対談相手の中で、一番ユーミンに気を使ってなさそう、というか、淡々と自分の事をしゃべる、という感じだったのは千原ジュニアだけれど、その話の中で、
彼は、15才で吉本に行くまで引きこもりで、吉本の養成所で初めて自分で考えたネタをした時、それがドカーンと受けて、電気走る感じで、「うわー、何だこれ」って、なんか泣きそうになって、・・のような思い出話を聞いて、
ユーミンが、香港のライブで一生懸命覚えて広東語で冗談を言ったらかなりウケて、お笑いの人の気持が分かる、って思った、というエピソードと、そういう、人が本当に笑った時の波形のようなものを浴び続ける影響、に関連して、
中学の時、それ自体がパイプオルガンみたいな教会で「トッカータとフーガ ニ短調」を聴いて、それが建物全体に響いて体にガーッと来た時、ぶわーっと涙が出て、それから、声が、パイプオルガンみたいになっちゃったの。・・私は絶対そのせいだと思ってるんです。
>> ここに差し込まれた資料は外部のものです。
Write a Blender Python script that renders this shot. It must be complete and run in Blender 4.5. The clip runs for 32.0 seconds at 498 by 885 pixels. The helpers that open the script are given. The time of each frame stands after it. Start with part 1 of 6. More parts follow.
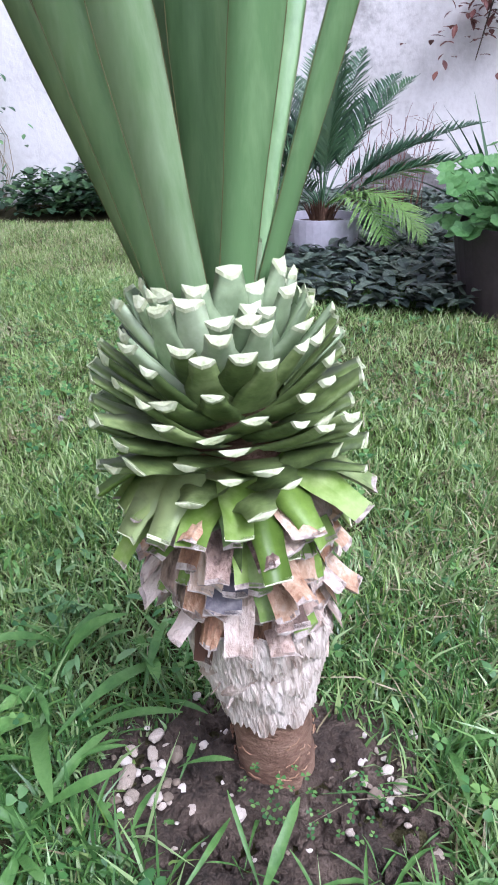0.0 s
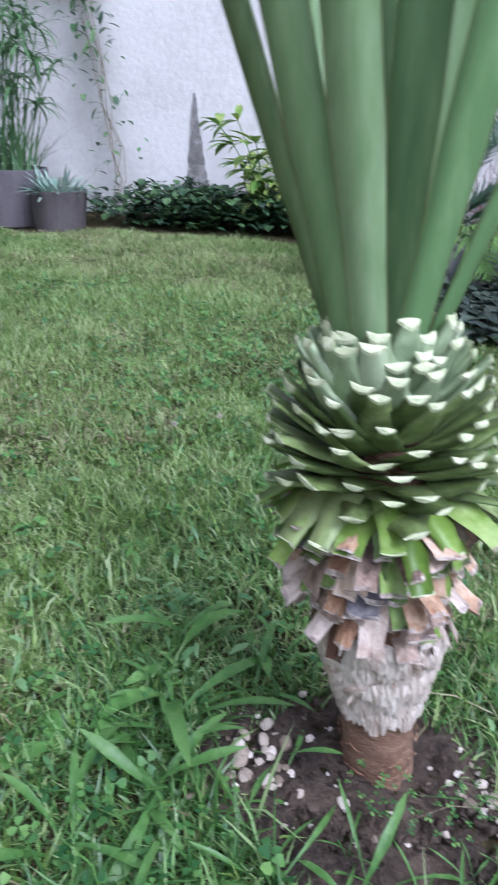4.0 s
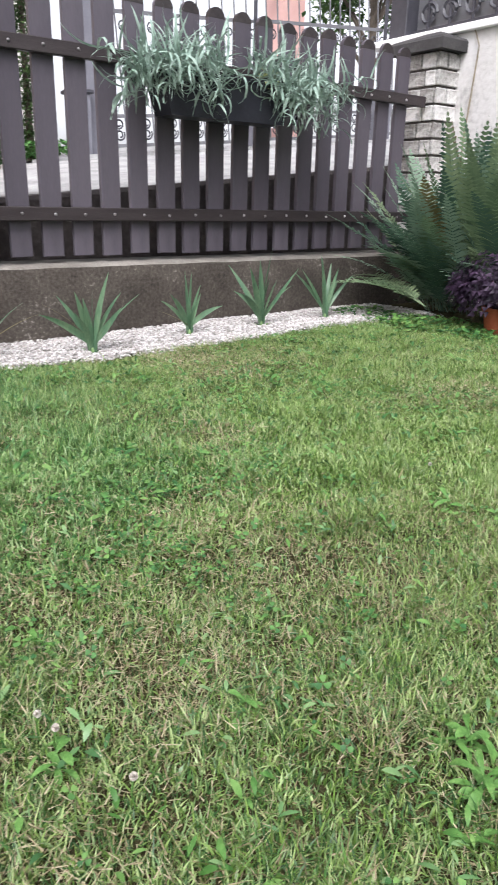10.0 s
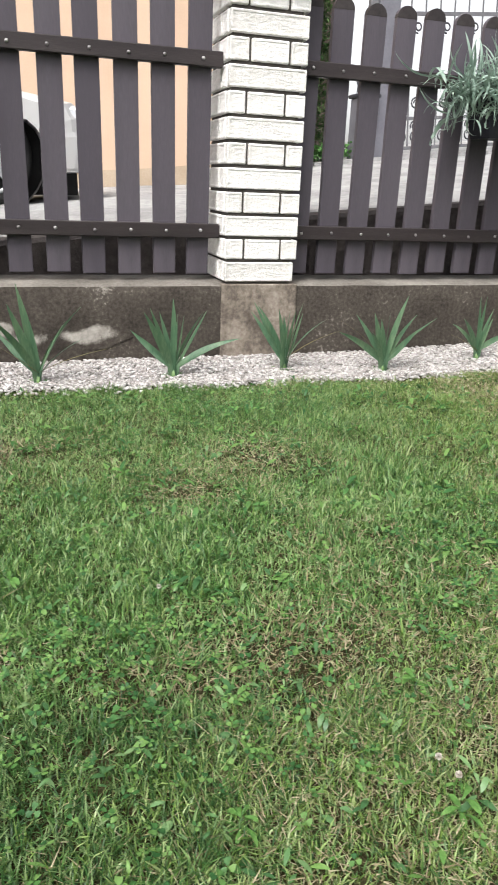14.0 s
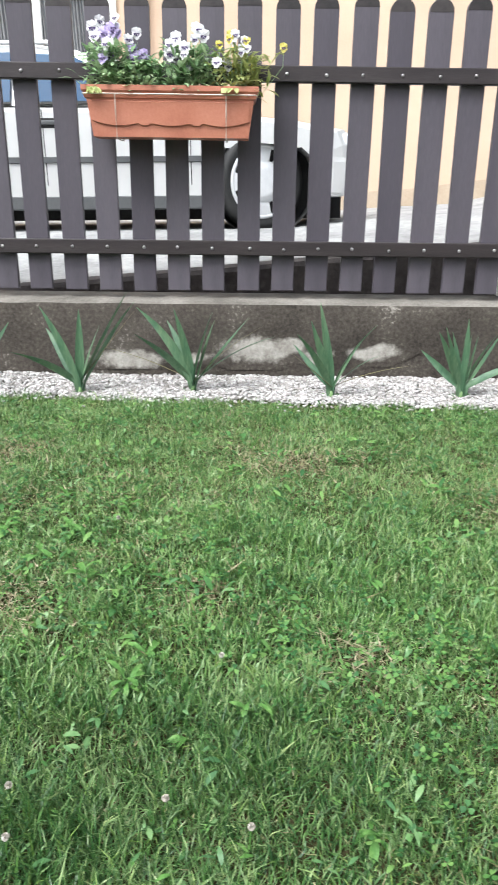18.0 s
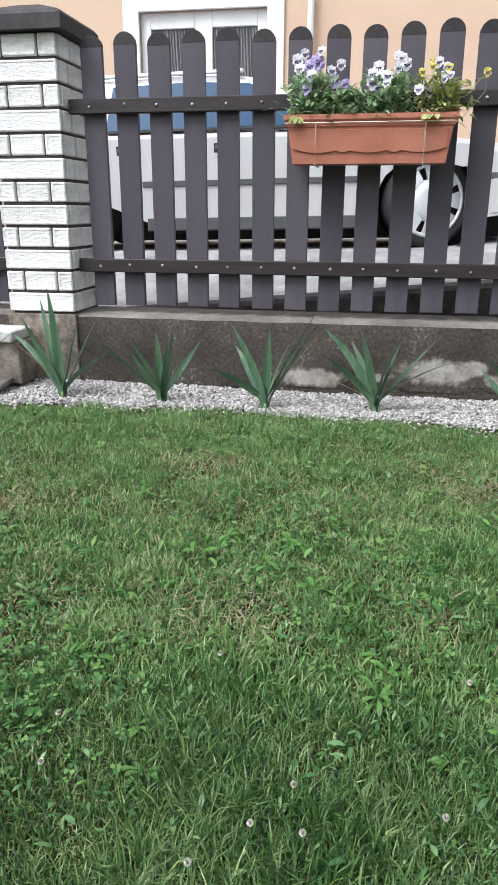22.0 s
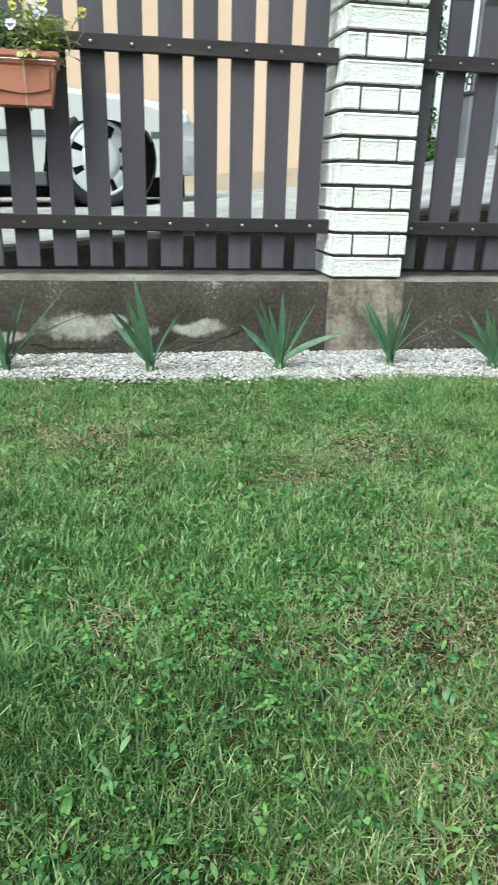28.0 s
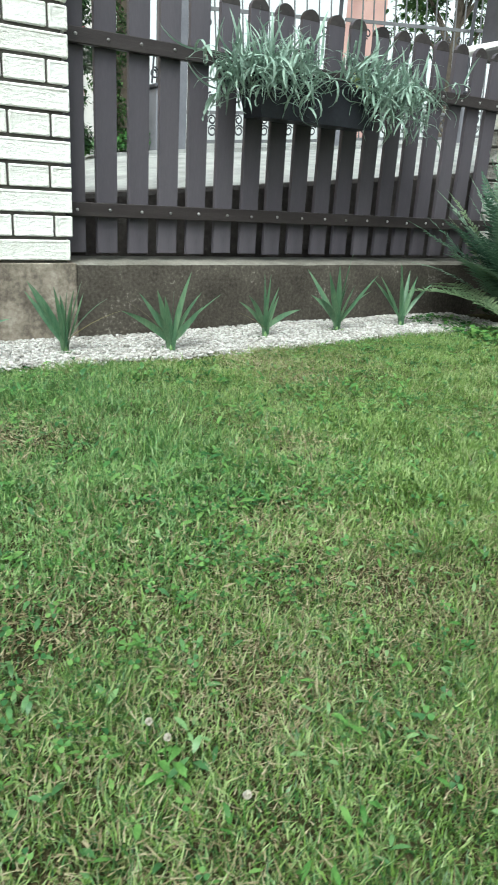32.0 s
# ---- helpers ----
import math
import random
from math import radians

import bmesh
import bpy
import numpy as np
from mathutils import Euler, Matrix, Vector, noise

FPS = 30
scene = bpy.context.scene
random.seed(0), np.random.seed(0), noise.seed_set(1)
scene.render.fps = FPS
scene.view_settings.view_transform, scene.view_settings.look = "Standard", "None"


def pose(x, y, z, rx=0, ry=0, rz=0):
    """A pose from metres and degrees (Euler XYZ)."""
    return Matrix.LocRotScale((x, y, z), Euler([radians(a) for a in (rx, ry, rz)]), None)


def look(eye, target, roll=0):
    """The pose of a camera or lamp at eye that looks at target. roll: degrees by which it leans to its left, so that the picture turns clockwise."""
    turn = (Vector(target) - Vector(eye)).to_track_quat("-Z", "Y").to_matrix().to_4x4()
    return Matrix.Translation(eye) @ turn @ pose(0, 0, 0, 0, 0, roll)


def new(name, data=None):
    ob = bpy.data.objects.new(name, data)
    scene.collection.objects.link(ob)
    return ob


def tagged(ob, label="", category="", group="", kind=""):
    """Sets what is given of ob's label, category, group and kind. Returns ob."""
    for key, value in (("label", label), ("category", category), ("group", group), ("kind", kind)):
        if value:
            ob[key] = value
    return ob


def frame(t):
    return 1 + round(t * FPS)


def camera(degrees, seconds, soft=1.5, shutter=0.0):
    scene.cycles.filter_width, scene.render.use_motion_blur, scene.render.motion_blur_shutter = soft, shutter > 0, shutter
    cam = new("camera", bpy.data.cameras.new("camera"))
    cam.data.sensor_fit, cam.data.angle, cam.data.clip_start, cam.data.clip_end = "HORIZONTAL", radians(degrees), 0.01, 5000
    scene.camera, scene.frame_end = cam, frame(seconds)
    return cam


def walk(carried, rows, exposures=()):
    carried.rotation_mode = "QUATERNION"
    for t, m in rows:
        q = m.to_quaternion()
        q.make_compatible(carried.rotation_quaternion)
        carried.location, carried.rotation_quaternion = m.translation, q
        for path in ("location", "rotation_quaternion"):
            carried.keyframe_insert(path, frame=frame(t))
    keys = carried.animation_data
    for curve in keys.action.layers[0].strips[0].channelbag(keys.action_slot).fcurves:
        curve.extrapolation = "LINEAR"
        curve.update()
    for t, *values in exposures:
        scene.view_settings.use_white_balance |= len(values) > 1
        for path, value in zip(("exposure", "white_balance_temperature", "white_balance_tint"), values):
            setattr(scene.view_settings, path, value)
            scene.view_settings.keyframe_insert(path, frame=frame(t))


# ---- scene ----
cam = camera(39.1, 32.0, shutter=0.45)
PATH = [
    (0, (0.437, 1.036, 0.373), (0.232, 2.819, -0.509), -1.6),
    (0.5, (0.439, 1.042, 0.363), (0.251, 2.809, -0.554), -1.9),
    (1, (0.432, 1.043, 0.357), (0.25, 2.804, -0.573), -0.8),
    (1.5, (0.433, 1.045, 0.352), (0.245, 2.798, -0.592), -1.0),
    (2, (0.434, 1.045, 0.351), (0.253, 2.799, -0.592), -1.1),
    (2.5, (0.434, 1.047, 0.35), (0.247, 2.8, -0.594), -1.2),
    (4.5, (0.348, 0.974, 0.405), (-0.24, 2.713, -0.389), 2.5),
    (5, (0.264, 0.97, 0.395), (-0.633, 2.599, -0.34), 1.0),
    (5.5, (0.219, 0.946, 0.406), (-0.872, 2.457, -0.318), 0.5),
    (6, (0.175, 0.936, 0.413), (-1.091, 2.312, -0.297), -0.8),
    (6.5, (0.141, 0.893, 0.448), (-1.201, 2.204, -0.246), 0.0),
    (7, (0.109, 0.872, 0.462), (-1.275, 2.15, -0.211), 0.7),
    (7.5, (0.114, 0.891, 0.454), (-1.316, 2.125, -0.202), 0.5),
    (8, (0.104, 0.886, 0.452), (-1.323, 2.123, -0.205), 0.8),
    (8.5, (0.111, 0.869, 0.459), (-1.317, 2.105, -0.198), 1.2),
    (9, (0.107, 0.878, 0.46), (-1.328, 2.105, -0.198), 0.9),
    (9.5, (0.102, 0.854, 0.472), (-1.36, 2.05, -0.186), 1.2),
    (10, (0.093, 0.822, 0.476), (-1.419, 1.959, -0.173), 1.3),
    (10.5, (0.097, 0.806, 0.492), (-1.454, 1.876, -0.178), 1.8),
    (11, (0.092, 0.791, 0.499), (-1.482, 1.825, -0.175), 1.9),
    (11.5, (0.078, 0.768, 0.499), (-1.52, 1.755, -0.188), 2.3),
    (12, (0.067, 0.732, 0.525), (-1.58, 1.632, -0.166), 2.1),
    (12.5, (0.063, 0.714, 0.537), (-1.637, 1.519, -0.144), 1.3),
    (13, (0.057, 0.661, 0.56), (-1.668, 1.4, -0.13), 2.7),
    (13.5, (0.054, 0.64, 0.569), (-1.714, 1.283, -0.11), 2.5),
    (14, (0.043, 0.604, 0.585), (-1.737, 1.196, -0.11), 2.4),
    (14.5, (0.039, 0.586, 0.577), (-1.768, 1.107, -0.104), 1.7),
    (15, (0.022, 0.52, 0.598), (-1.796, 0.964, -0.107), 2.2),
    (15.5, (0.034, 0.511, 0.571), (-1.818, 0.845, -0.105), 2.7),
    (17.5, (0.049, 0.371, 0.551), (-1.842, 0.477, -0.091), 1.1),
    (18, (0.042, 0.353, 0.584), (-1.845, 0.377, -0.075), 0.7),
    (18.5, (0.049, 0.315, 0.57), (-1.841, 0.249, -0.08), 0.2),
    (19, (0.052, 0.264, 0.6), (-1.82, 0.142, -0.092), 0.8),
    (19.5, (0.059, 0.237, 0.597), (-1.814, 0.048, -0.078), 0.9),
    (20, (0.071, 0.224, 0.601), (-1.795, -0.008, -0.079), 0.3),
    (20.5, (0.088, 0.2, 0.607), (-1.78, -0.117, -0.035), 0.4),
    (21, (0.092, 0.176, 0.617), (-1.768, -0.173, -0.031), 0.3),
    (21.5, (0.093, 0.175, 0.618), (-1.771, -0.167, -0.02), 0.1),
    (22, (0.092, 0.183, 0.613), (-1.778, -0.15, -0.014), 0.2),
    (22.5, (0.09, 0.188, 0.626), (-1.779, -0.134, -0.008), 0.1),
    (23, (0.092, 0.183, 0.613), (-1.788, -0.115, -0.003), 0.2),
    (23.5, (0.089, 0.195, 0.616), (-1.789, -0.087, -0.01), 0.4),
    (24, (0.081, 0.21, 0.596), (-1.804, -0.024, -0.031), 0.4),
    (24.5, (0.083, 0.244, 0.601), (-1.808, 0.086, -0.03), 0.8),
    (25, (0.075, 0.267, 0.602), (-1.812, 0.186, -0.055), 0.9),
    (25.5, (0.073, 0.293, 0.6), (-1.805, 0.301, -0.089), 0.8),
    (27.5, (0.064, 0.497, 0.568), (-1.793, 0.748, -0.129), 1.6),
    (28, (0.062, 0.545, 0.551), (-1.783, 0.897, -0.138), 1.6),
    (28.5, (0.039, 0.521, 0.58), (-1.756, 1.018, -0.149), 2.3),
    (29, (0.034, 0.551, 0.562), (-1.732, 1.15, -0.161), 3.2),
    (29.5, (0.038, 0.592, 0.558), (-1.697, 1.273, -0.168), 3.1),
    (30, (0.05, 0.645, 0.541), (-1.654, 1.414, -0.169), 3.5),
    (30.5, (0.042, 0.664, 0.537), (-1.629, 1.501, -0.173), 3.7),
    (31, (0.037, 0.697, 0.517), (-1.608, 1.601, -0.171), 3.8),
    (31.5, (0.047, 0.733, 0.476), (-1.576, 1.701, -0.177), 3.1),
    (32, (0.052, 0.767, 0.5), (-1.538, 1.782, -0.165), 3.4),
]
walk(cam, [(t, look(eye, target, roll)) for t, eye, target, roll in PATH], exposures=((0.0, 1.42, 5500, 23), (2.5, 1.42, 5500, 23), (5.0, 0.95, 5250, 12), (6.0, 1.12, 5550, 4), (7.0, 1.28, 5950, 10), (9.0, 1.3, 6100, 17), (10.0, 1.35, 6300, 15), (14.0, 1.2, 6620, 11), (16.0, 1.25, 6450, 9), (18.0, 1.5, 6200, 8), (19.0, 1.4, 6150, 8), (20.0, 1.45, 6150, 8), (20.8, 1.05, 6100, 11), (23.0, 1.02, 6100, 11), (24.0, 1.15, 6050, 10), (25.0, 1.4, 6050, 8), (26.0, 1.3, 6100, 6), (28.0, 1.2, 6050, -6), (30.0, 1.2, 6050, -14), (32.0, 1.2, 6200, -5)))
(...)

声帯まで全部影響受けちゃったというか。そのくらいの衝撃で。・・のような話。それは母校立教女学院のチャペルのことかとは思うけれど、ユーミンの声が、”パイプオルガン”のような、という表現も初耳、
また、その元になったその曲名にもピンとこなかったけれど、You tubeにあったのを聞いてみたら、出だしので、ああ、これのことだったのか、という聞き馴染みインパクトメロディ。バッハの曲だったのだったけれど、今にして、これが独特のユーミン声帯?ルーツ曲、と。
あと、ユーミンが自身の方向性について話してて引っ掛かったのは、宮藤官九郎との時、ユーミンが、オーバーグラウンド(世の中に受けれられた)作品と時代との接点について何か思う事は?と聞いて、
クドカンは、王道のことをやっても、無意識にド真ん中を歩かないようにしてるのかもしれないですね。逆に(「守ってあげたい」がテーマ曲の)「少年メリケンサック」は、パンクってメジャーな音楽じゃないので、コア(マニア向け)の映画になりすぎないようにした、
のような返答で、それに対してユーミンが、それがバランス感覚なんですね、私の場合、王道が与えられたとしたら、「じゃあ、ど真ん中歩いてやろうじゃないか」っていうタイプなんですよ。・・のようなコメント。
この本のあとがきで、ユーミンは、・・私自身がここまでやってこられたのは、どこかでメジャーとカルトを両立させようとしてきたからなんですよね。
・・そういう意味でも中庸でいようと思うんですけれど、だからこそ、すごいメジャーな人と、カルトな人、両方に会ってみたかった。・・のような部分も。